Изображение повседневных аспектов родительства — купания ребенка, прогулки с ним или игры в футбол в парке — можно рассматривать в качестве части более общего процесса в визуальной культуре послесталинского периода: социалистический реализм приближался к изображению реалий советской жизни. Хотя по большей части визуальная культура по-прежнему в очень значительной степени фокусировалась на идеальном и позитивном, готовность обращаться к более проблемным аспектам родительства в карикатурах и картинах (впрочем, последних было очень немного) также привносила новое измерение в изображение отношений отца и ребенка. Конфликт больше не отрицался, как это было в период ждановщины, — ему находилось место среди все более разнообразной репрезентации современной семейной жизни.
Исследователи пришли к определению хрущевского периода как времени безотцовщины: поиск новых идентичностей теми, кто был слишком молод, чтобы сражаться в годы войны, уничтожение династической власти государства, вызванное свержением Хрущева, и, как следствие, возникновение вопросов, связанных с вовлеченностью условного поколения отцов в преступления государства, — все это анализировалось сквозь призму символического отцовства [601]. Кроме того, это было время, когда многие семьи по-прежнему сталкивались с совершенно реальной гибелью отцов, и это сочетание утраты и отвержения отцовского авторитета считается характерной особенностью эпохи оттепели.
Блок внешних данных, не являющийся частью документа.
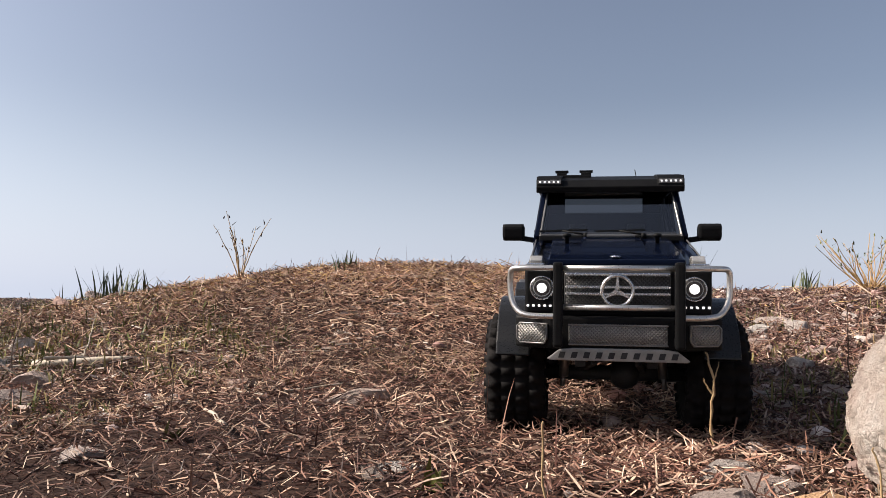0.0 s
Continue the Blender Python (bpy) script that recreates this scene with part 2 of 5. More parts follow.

Хотя этим проблемам могло находиться место в кино и литературе той эпохи, визуальная культура демонстрирует нечто совершенно иное: она показывает нам общество, где живут современные и вовлеченные в воспитание своих детей мужчины, где существуют крепкие семьи и бытует такое представление о маскулинности, в котором быть любящим и открытым отцом — абсолютно естественно для Нового советского человека.